Based on the approach so far, we can add any configuration depending on the designers’ needs without worrying about the rules of material design or other design languages.

Semantics

When discussing “UI”, we must not forget the topic of accessibility.

Though “accessibility” consists of various perspectives, we here have to know Semantics that provides meanings of each widget in order for the feature of voice over, for instance, to speak relevantly.

For example, ElevatedButton (internally used ButtonStyleButton actually) provides Semantics inside its build() operation like below.

Semantics(
  container: true,
  button: widget.isSemanticButton, // always true as long as using ElevatedButton
  enabled: widget.enabled,
    child: ...

https://github.com/flutter/flutter/blob/05add65f630621447e960b72cd3f791a039b2bb4/packages/flutter/lib/src/material/button_style_button.dart#L594

Because discussion on Semantics requires an appropriate understanding of how accessibility features work, and I don’t know much about this field unfortunately, I’ll just update some of the widgets so far by mimicking the existing material widget by taking a look at their source code.

PageRouteBuilder

PageRoute also requires Semantics as MaterialPageRoute does.

  @override
  Widget buildPage(
    BuildContext context,
    Animation<double> animation,
    Animation<double> secondaryAnimation,
  ) {
    final Widget result = buildContent(context);
    return Semantics(scopesRoute: true, explicitChildNodes: true, child: result);
  }

https://github.com/flutter/flutter/blob/05add65f630621447e960b72cd3f791a039b2bb4/packages/flutter/lib/src/material/page.dart#L194

scopesRoute: true and explicitChildNodes: true enable Semantics to be a root of a “semantic tree” constructed by its subtree with its route name.

Similarly, our PageRouteBuilder can be wrapped with Semantics like below.

  Navigator.of(context).push(
    PageRouteBuilder(
      pageBuilder:
          (context, animation, secondaryAnimation) =>
              Semantics(
                scopesRoute: true,
                explicitChildNodes: true,
                child: UserDetailPage(user: user),
              ), 
      transitionsBuilder:
          (context, animation, secondaryAnimation, child) =>
              FadeTransition(opacity: animation, child: child),
    ),
  );

Also, our _ListTile needs Semantics as GestureDetector doesn’t provide any semantics unless we explicitly wrap.

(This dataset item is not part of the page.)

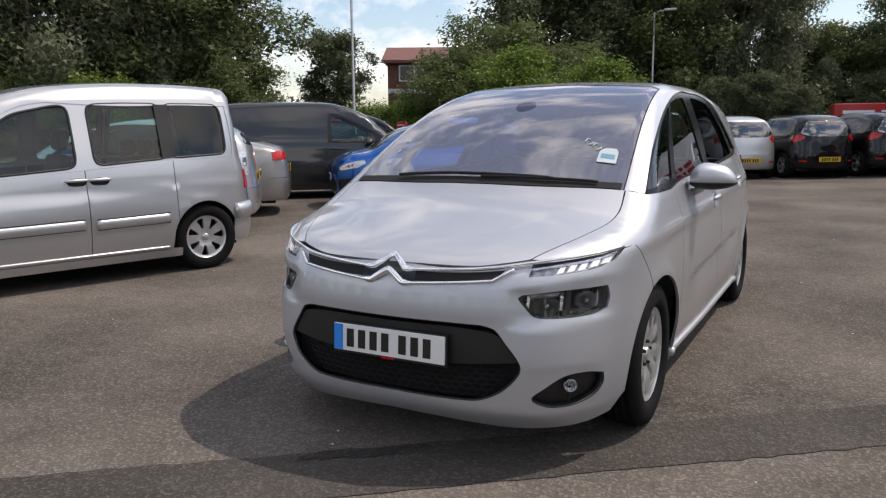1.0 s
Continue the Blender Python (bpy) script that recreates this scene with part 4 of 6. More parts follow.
# sign: a two-chevron badge and seven red blocks
badge = thing("dealer_sign", "chrome double chevron badge and red sign bars on white fascia", "sign")
badge.matrix_world = B
for dz in (0.0, -0.42):
    bm = bmesh.new()
    pr = [(-0.62, -0.18), (-0.62, 0.03), (-0.1, 0.46), (0.1, 0.46), (0.58, 0.03), (0.58, -0.18), (0.06, 0.23), (-0.06, 0.23)]
    ridge_pts = [(-0.60, -0.075), (-0.08, 0.345), (0.08, 0.345), (0.56, -0.075)]
    o = [bm.verts.new((-5.36 + a, -0.045, 3.36 + dz + b)) for a, b in pr]
    t = [bm.verts.new((-5.36 + a, -0.16, 3.36 + dz + b)) for a, b in ridge_pts]
    for f in ((o[0], o[1], t[0]), (o[1], o[2], t[1], t[0]), (o[2], o[3], t[2], t[1]), (o[3], o[4], t[3], t[2]), (o[4], o[5], t[3]), (o[5], o[6], t[2], t[3]), (o[6], o[7], t[1], t[2]), (o[7], o[0], t[0], t[1])):
        bm.faces.new(f)
    bmesh.ops.recalc_face_normals(bm, faces=bm.faces)
    part("chevron", bm, CHROME, badge)
for u0, u1 in ((-4.52, -3.97), (-3.85, -3.72), (-3.62, -3.13), (-3.04, -2.57), (-2.48, -1.94), (-1.83, -1.34), (-1.24, -0.74)):
    for z in (3.12, 3.36):
        block("sign_bar", [(u0, u1, -0.12, -0.034, z, z + 0.15)], SIGN_RED, parent=badge, bevel=0.03)
for u in (-1.70, -1.52):
    block("sign_dot", [(u, u + 0.1, -0.12, -0.034, 3.60, 3.70)], SIGN_RED, parent=badge, bevel=0.02)
# drainpipe, conduit, lamps, cameras
pipe = thing("drainpipe", "dark grey drainpipe down the white wall", "pipe")
pipe.matrix_world = B
vs, fs = tube([(3.15, -0.07, 5.0), (3.15, -0.07, 2.62), (3.16, 0.0, 2.45), (3.17, NEAR - 0.08, 2.2), (3.17, NEAR - 0.08, 0.12)], 0.055, 10)
part("pipe", mesh_of("pipe", vs, fs), METAL_GREY, pipe)
for z in (4.6, 3.9, 3.2):
    part("bracket", boxes((3.07, 3.23, -0.10, -0.002, z, z + 0.03)), METAL_GREY, pipe)
ledge = block("cable_conduit", [(6.1, 8.2, -0.04, -0.003, 2.80, 2.83), (8.15, 8.2, -0.04, -0.003, 2.83, 3.05)], WHITE_PVC, "thin white cable conduit on the wall", "conduit", kind="")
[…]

As the role of GestureDetector in the _ListTile is a replacement of a button, the configuration of Semantics should be mimicked from ElevatedButton, and the result is like below.

return Semantics(
  button: true,
  label: '${widget.user.name}\'s tile',
  child: GestureDetector(
    onTapDown: (details) => setState(() => isPressed = true),

Again, because I’m not an expert of accessibility issues, these usages above may not be perfect or even appropreate. I’d like to discuss here is that we can’t forget the existence of accessibility issues and using Semanticss is required if we want to make our fully customized widget components.

Wrap up

So far, we’ve seen the first step of how to build Flutter apps without material.dart or cupertino.dart but with widgets.dart.

Though this looks quite inconvenient and unefficient, this strategy also gives us a complete freedom to customize UI to fully realize designer’s idea.

Independency from platform-specific design language is one of the biggest advantage of Flutter, which other multi-platform frameworks doesn’t take.

Considering we have a lot more similar approaches, such as React Native, Compose Multiplatform, or even Swift for Android platform announced a couple of days ago, understanding the advantage of Flutter and maximizing it is coming more and more important I would say.